To a bird’s-eye view of the country the physical scheme is exceedingly simple—a great plateau filling the interior, a belt of lowland bordering the Indian Ocean and one principal mountain range between the two.

Geologically considered, the oldest formation is found in the northern part of the tableland and toward the northeastern end of the Quathlamba [[263]]Mountains. The principal formations in this region are granite and gneiss, believed to be of great antiquity—probably of the same age as the Laurentian formations in America. The rocks of the Karoo district are not so ancient. There are no traces anywhere in South Africa of late volcanic action, nor has any active volcano been discovered there; but eruptive rocks of ancient date—porphyries and greenstones—are found overlying the sedimentary deposits in the Karoo district and in the mountain systems of Basutoland and the Orange Free State.

The African coast is notably poor in harbors. There is no haven between Cape Town and Durban. From Durban to the Zambesi there are but two good ports—that of Delagoa Bay and Beira. With the exception of Saldanha Bay, twenty miles north of Cape Town, the western coast, for a thousand miles, has no harbor.

The temperature in Southern Africa is much lower than the latitude would lead one to expect. This is accounted for by the fact that there is a vast preponderance of water in the southern hemisphere, which has the effect of giving a cooler temperature than prevails in a corresponding northern latitude. The difference in both heat and cold represents over two degrees of difference [[264]]in latitude. Thus, Cape Town, 34° S., has a lower temperature in both summer and winter than Gibraltar and Aleppo, in 36° N. Nevertheless, the thermometer registers high in some parts of South Africa. Even at Durban, in latitude 30° S., the heat is often severe, and the northern part of the Transvaal and the British territories to the north of it lie within the Tropic of Capricorn. The mean temperature in South Africa proper is 70° Fahrenheit in January and 80° in July.

Over most of the country the climate is exceptionally dry. In the region of Cape Colony there are well-defined summer and winter; but in the rest of South Africa for about two-thirds of the year there is only a dry season, when the weather is cooler, and a wet season of four or five months, when the sun is the highest and the heat is most intense. The rainy season is not so continuous, nor is there so great a precipitation, as in some other hot countries. In the parts where the rainfall is heaviest, averaging over thirty inches in the year, the moisture soon disappears by evaporation and absorption, and the surface remains parched till the next wet season. As a consequence of this the air is generally dry, clear and stimulating.

CATTLE ON THE VAAL RIVER.

[[265]]

It is interesting to note the effect upon climate of the physical structure described above. The prevailing and rain-bringing winds are from the east and the southeast. They bring sufficient moisture to the low plain along the sea coast, and passing inland the rain-bearing clouds water the foothills of the Quathlamba Mountains and precipitate snow on the loftier peaks beyond them. A portion of the moisture is carried still farther to the west and falls in showers on the eastern part of the plateau—the Transvaal, the Orange Free State, the eastern border of Bechuanaland and the region northward toward the Zambesi.
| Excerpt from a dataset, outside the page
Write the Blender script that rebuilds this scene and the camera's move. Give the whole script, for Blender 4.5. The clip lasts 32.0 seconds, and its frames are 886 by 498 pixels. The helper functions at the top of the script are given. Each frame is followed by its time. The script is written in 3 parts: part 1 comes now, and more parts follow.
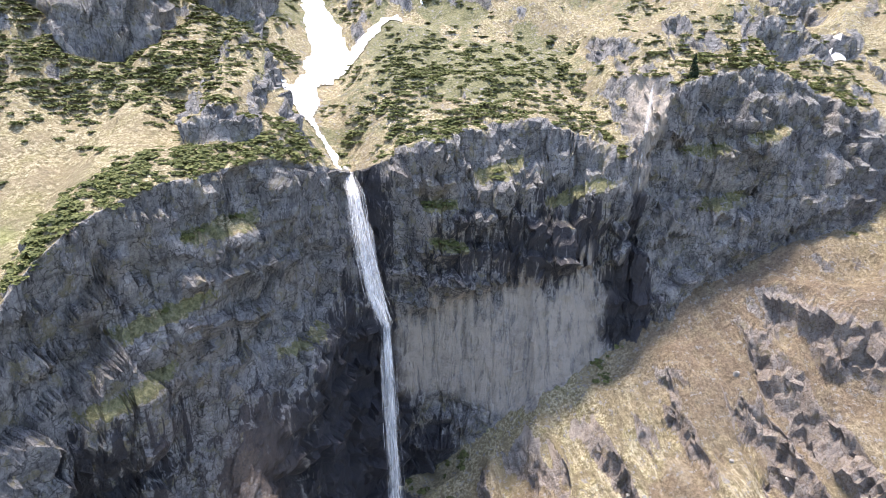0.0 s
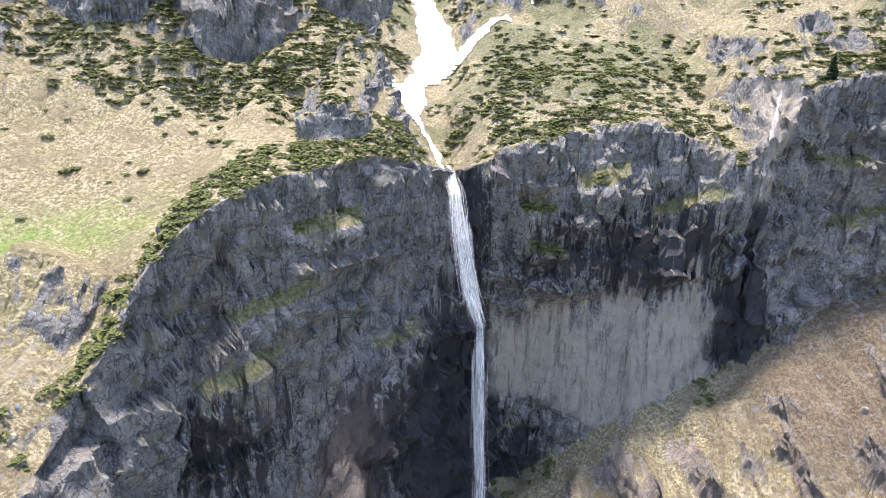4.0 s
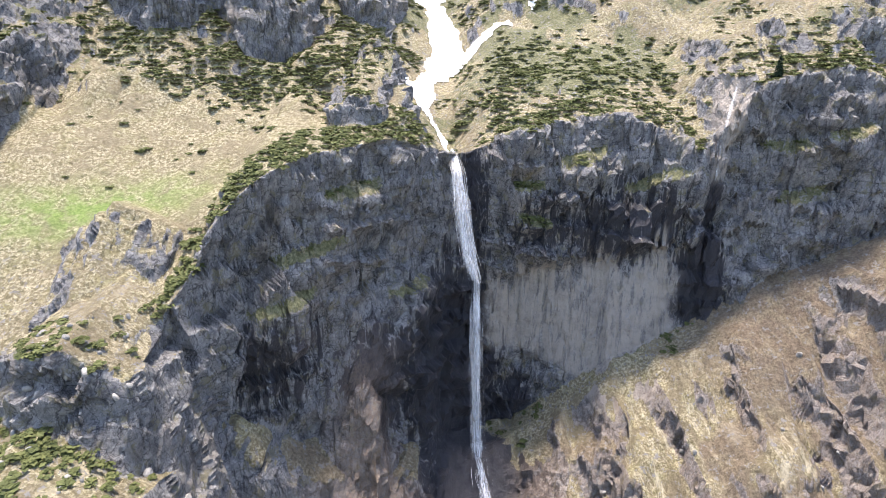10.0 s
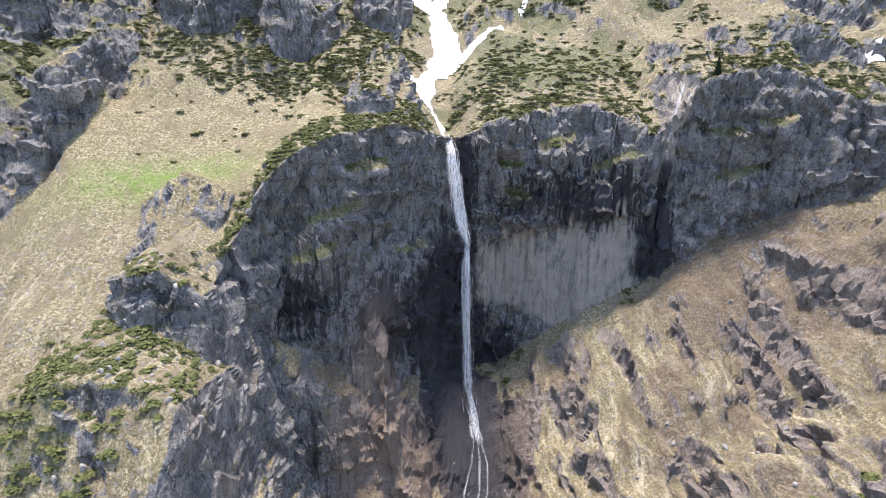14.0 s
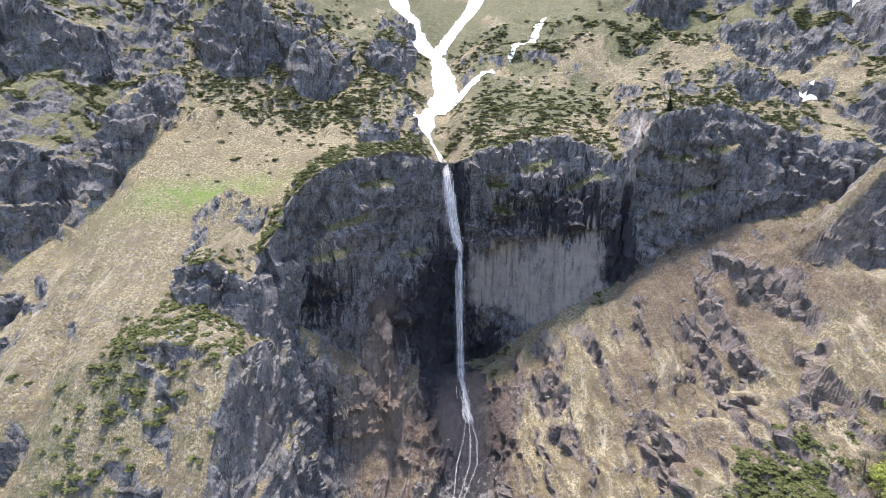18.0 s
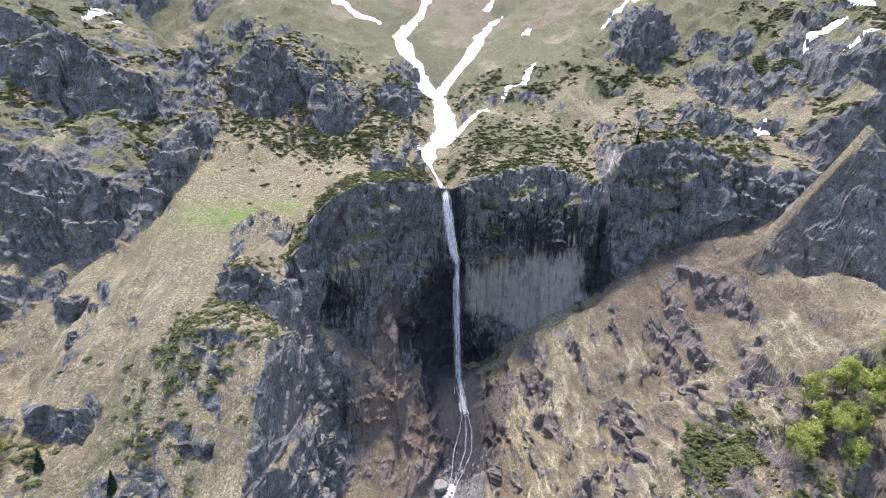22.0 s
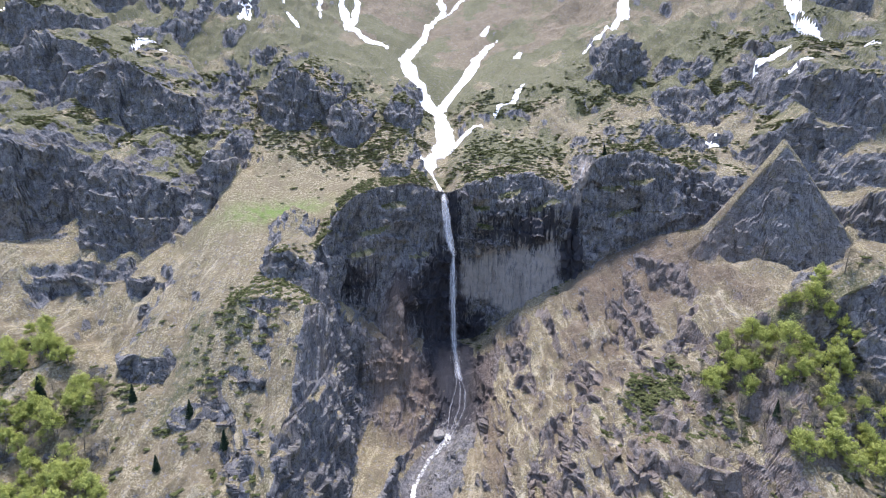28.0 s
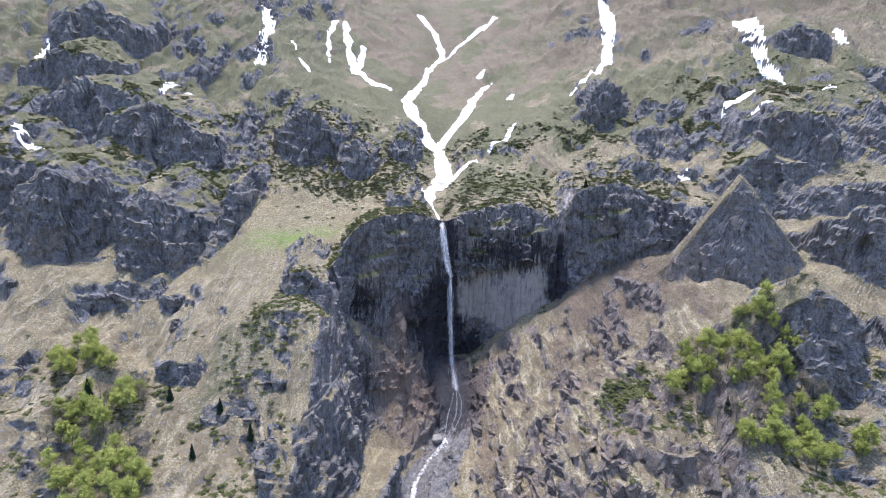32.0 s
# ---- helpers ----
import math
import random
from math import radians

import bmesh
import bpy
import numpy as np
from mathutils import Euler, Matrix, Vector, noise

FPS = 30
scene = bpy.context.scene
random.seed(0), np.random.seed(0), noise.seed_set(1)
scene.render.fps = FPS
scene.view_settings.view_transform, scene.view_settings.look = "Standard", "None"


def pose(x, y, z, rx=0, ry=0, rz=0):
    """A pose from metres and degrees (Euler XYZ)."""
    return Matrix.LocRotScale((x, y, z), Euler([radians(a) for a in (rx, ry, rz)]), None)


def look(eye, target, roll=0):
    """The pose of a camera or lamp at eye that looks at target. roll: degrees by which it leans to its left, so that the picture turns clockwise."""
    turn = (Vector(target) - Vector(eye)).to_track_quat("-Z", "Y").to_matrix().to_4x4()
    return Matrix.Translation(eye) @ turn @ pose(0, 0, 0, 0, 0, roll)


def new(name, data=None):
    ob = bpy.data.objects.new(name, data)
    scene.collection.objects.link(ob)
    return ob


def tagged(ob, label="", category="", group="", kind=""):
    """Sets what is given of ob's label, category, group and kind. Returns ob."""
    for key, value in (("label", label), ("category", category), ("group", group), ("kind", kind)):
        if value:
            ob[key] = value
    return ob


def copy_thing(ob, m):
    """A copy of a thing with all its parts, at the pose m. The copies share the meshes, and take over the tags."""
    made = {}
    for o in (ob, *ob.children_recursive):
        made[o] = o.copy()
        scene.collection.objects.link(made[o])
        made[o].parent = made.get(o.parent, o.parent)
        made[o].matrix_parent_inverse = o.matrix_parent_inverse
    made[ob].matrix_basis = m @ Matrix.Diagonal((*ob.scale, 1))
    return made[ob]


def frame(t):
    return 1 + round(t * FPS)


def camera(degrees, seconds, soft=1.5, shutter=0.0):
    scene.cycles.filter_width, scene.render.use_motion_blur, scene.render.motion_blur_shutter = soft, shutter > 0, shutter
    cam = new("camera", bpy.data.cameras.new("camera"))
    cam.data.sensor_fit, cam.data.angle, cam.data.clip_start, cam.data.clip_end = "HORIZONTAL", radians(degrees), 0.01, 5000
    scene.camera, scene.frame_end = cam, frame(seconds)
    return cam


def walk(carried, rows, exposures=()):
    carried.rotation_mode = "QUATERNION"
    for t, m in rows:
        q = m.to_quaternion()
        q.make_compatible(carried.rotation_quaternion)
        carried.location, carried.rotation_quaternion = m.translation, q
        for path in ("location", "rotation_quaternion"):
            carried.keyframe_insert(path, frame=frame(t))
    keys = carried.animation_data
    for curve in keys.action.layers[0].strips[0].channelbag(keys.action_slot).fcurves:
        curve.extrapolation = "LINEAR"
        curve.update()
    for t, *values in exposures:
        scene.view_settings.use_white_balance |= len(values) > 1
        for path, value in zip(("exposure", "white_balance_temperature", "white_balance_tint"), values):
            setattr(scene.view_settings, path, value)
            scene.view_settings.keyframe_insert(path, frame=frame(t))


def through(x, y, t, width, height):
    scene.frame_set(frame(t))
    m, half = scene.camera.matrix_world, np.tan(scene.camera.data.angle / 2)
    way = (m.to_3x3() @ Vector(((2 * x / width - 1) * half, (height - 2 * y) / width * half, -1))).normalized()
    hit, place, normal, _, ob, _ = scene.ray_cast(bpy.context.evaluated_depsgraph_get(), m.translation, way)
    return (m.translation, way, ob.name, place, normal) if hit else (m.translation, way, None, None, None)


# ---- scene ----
cam = camera(76.8, 32.0, soft=0.6)
PATH = [
    (0.0, pose(0.00, 0.00, 152.00, 71.50, 0.00, -12.00)),
    (0.5, pose(-0.15, 0.22, 151.94, 71.51, 0.00, -10.42)),
    (1.0, pose(-0.51, 0.35, 152.12, 71.45, 0.00, -7.47)),
    (1.5, pose(-0.73, 0.22, 152.18, 71.43, 0.00, -4.83)),
    (2.0, pose(-0.73, 0.22, 152.18, 71.39, 0.00, -3.47)),
    (2.5, pose(-0.73, 0.22, 152.18, 71.43, 0.00, -2.73)),
    (3.0, pose(-0.73, 0.22, 152.18, 71.44, 0.00, -2.42)),
    (3.5, pose(-0.73, 0.22, 152.18, 71.46, 0.00, -2.10)),
    (5.5, pose(-0.16, -0.76, 152.06, 71.51, 0.00, -1.15)),
    (6.0, pose(0.11, -2.23, 152.12, 71.41, 0.00, -1.05)),
    (6.5, pose(0.10, -4.08, 152.12, 71.51, 0.00, -1.05)),
    (7.0, pose(0.18, -6.49, 152.31, 71.43, 0.00, -0.84)),
    (7.5, pose(0.17, -9.25, 152.01, 71.43, 0.00, -0.84)),
    (8.0, pose(0.30, -12.29, 152.19, 71.43, 0.00, -0.73)),
    (8.5, pose(0.53, -15.78, 152.32, 71.44, 0.00, -0.63)),
    (9.0, pose(0.71, -19.50, 152.32, 71.45, 0.00, -0.52)),
    (9.5, pose(1.00, -23.62, 152.45, 71.45, 0.00, -0.52)),
    (10.0, pose(1.42, -28.07, 152.27, 71.46, 0.00, -0.31)),
    (10.5, pose(1.62, -32.59, 152.34, 71.46, 0.00, -0.21)),
    (11.0, pose(2.22, -37.08, 152.16, 71.47, 0.00, -0.10)),
    (11.5, pose(2.60, -41.71, 152.05, 71.48, 0.00, 0.00)),
    (12.0, pose(2.96, -46.39, 152.35, 71.48, 0.00, 0.00)),
    (12.5, pose(3.30, -51.19, 152.30, 71.48, 0.00, 0.11)),
    (13.0, pose(3.69, -55.76, 152.36, 71.49, 0.00, 0.21)),
    (13.5, pose(4.25, -60.42, 152.25, 71.50, 0.00, 0.32)),
    (14.0, pose(4.80, -65.15, 152.55, 71.40, 0.00, 0.42)),
    (14.5, pose(5.35, -69.87, 152.26, 71.50, 0.00, 0.42)),
    (16.5, pose(7.44, -88.37, 152.76, 72.33, 0.00, 0.74)),
    (17.0, pose(7.83, -92.94, 152.82, 73.23, 0.00, 0.84)),
    (17.5, pose(8.02, -97.53, 152.71, 74.13, 0.00, 0.85)),
    (18.0, pose(8.58, -102.19, 152.59, 75.04, 0.00, 0.95)),
    (18.5, pose(8.96, -106.82, 152.48, 75.94, 0.00, 0.95)),
    (19.0, pose(9.17, -111.29, 152.72, 76.84, 0.00, 0.95)),
    (19.5, pose(9.55, -115.91, 152.61, 77.75, 0.00, 1.05)),
    (20.0, pose(9.91, -120.60, 152.31, 78.55, 0.00, 1.05)),
    (20.5, pose(10.30, -125.16, 152.38, 78.55, 0.00, 1.15)),
    (21.0, pose(10.74, -129.49, 152.56, 78.56, 0.00, 1.27)),
    (21.5, pose(11.12, -134.12, 152.45, 78.56, 0.00, 1.27)),
    (22.0, pose(11.36, -138.47, 152.45, 78.47, 0.00, 1.37)),
    (22.5, pose(11.75, -143.04, 152.52, 78.47, 0.00, 1.37)),
    (23.0, pose(12.17, -147.43, 152.52, 78.48, 0.00, 1.47)),
    (23.5, pose(12.56, -152.00, 152.59, 78.48, 0.00, 1.47)),
    (24.0, pose(12.80, -156.35, 152.59, 78.48, 0.00, 1.48)),
    (24.5, pose(13.19, -160.91, 152.66, 78.48, 0.00, 1.58)),
    (25.0, pose(13.62, -165.30, 152.66, 78.48, 0.00, 1.58)),
    (25.5, pose(14.01, -169.87, 152.73, 78.49, 0.00, 1.68)),
    (27.5, pose(15.02, -187.96, 153.17, 79.19, 0.00, 1.69)),
    (29.0, pose(15.81, -201.58, 153.36, 80.39, 0.00, 1.70)),
    (30.0, pose(16.23, -210.58, 153.67, 81.19, 0.00, 1.70)),
    (31.0, pose(16.81, -219.73, 153.62, 81.99, 0.00, 1.70)),
    (32.0, pose(17.48, -228.47, 153.63, 82.84, 0.00, 1.70)),
]
walk(cam, PATH, exposures=((0, 2.12, 7050, 16), (8, 2.08, 7050, 16), (12, 1.86, 6950, 16), (19, 1.53, 6650, 17), (32, 1.32, 6080, 20)))

# ---------------------------------------------------------------- sky and sun
world = bpy.data.worlds.new("sky")
scene.world = world
world.use_nodes = True
wn = world.node_tree.nodes
sky_tex = wn.new("ShaderNodeTexSky")
sky_tex.sky_type = "NISHITA"
sky_tex.sun_disc = False
SUN_ELEV, SUN_AZ = radians(75), radians(-14)      # azimuth from +y towards +x
sky_tex.sun_elevation, sky_tex.sun_rotation = SUN_ELEV, SUN_AZ
wn["Background"].inputs["Strength"].default_value = 0.15
world.node_tree.links.new(sky_tex.outputs[0], wn["Background"].inputs["Color"])
sun = new("sun", bpy.data.lights.new("sun", "SUN"))
sun.data.energy, sun.data.angle, sun.data.color = 2.75, radians(8), (1.0, 0.96, 0.90)
sun_to = Vector((math.sin(SUN_AZ) * math.cos(SUN_ELEV), math.cos(SUN_AZ) * math.cos(SUN_ELEV), math.sin(SUN_ELEV)))
sun.matrix_world = look(sun_to * 900, (0, 0, 0))

# ---------------------------------------------------------------- noise in numpy


HASH_A, HASH_B, HASH_C, HASH_SEED = 374761393, 668265263, 2147483647, 974634721


def stirred(h):
    """32-bit whole numbers, thoroughly mixed."""
    h = (h ^ (h >> np.uint32(13))) * np.uint32(1274126177)
    h = (h ^ (h >> np.uint32(16))) * np.uint32(2246822519)
    return h ^ (h >> np.uint32(15))


def whole(q, factor):
    """Whole numbers times a factor, wrapped to 32 bits."""
    return q.astype(np.int32).astype(np.uint32) * np.uint32(factor)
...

Sections farther to the north and west receive but little of the annual rainfall, ranging from five to ten inches in the year. That little is soon dissipated, the surface becomes dry and hard, and such vegetation as springs up under the brief showers soon dies. Much of this region is a desert, and so must remain until more and more continuous moisture is supplied, either by artificial irrigation or by some favorable change in natural conditions.

From these permanent physical features—the lowlands along the coast, the elevated plateau in the interior, the mountain range running between them, a burning sun and a dry atmosphere[[266]]—have developed many of the other natural phenomena of South Africa.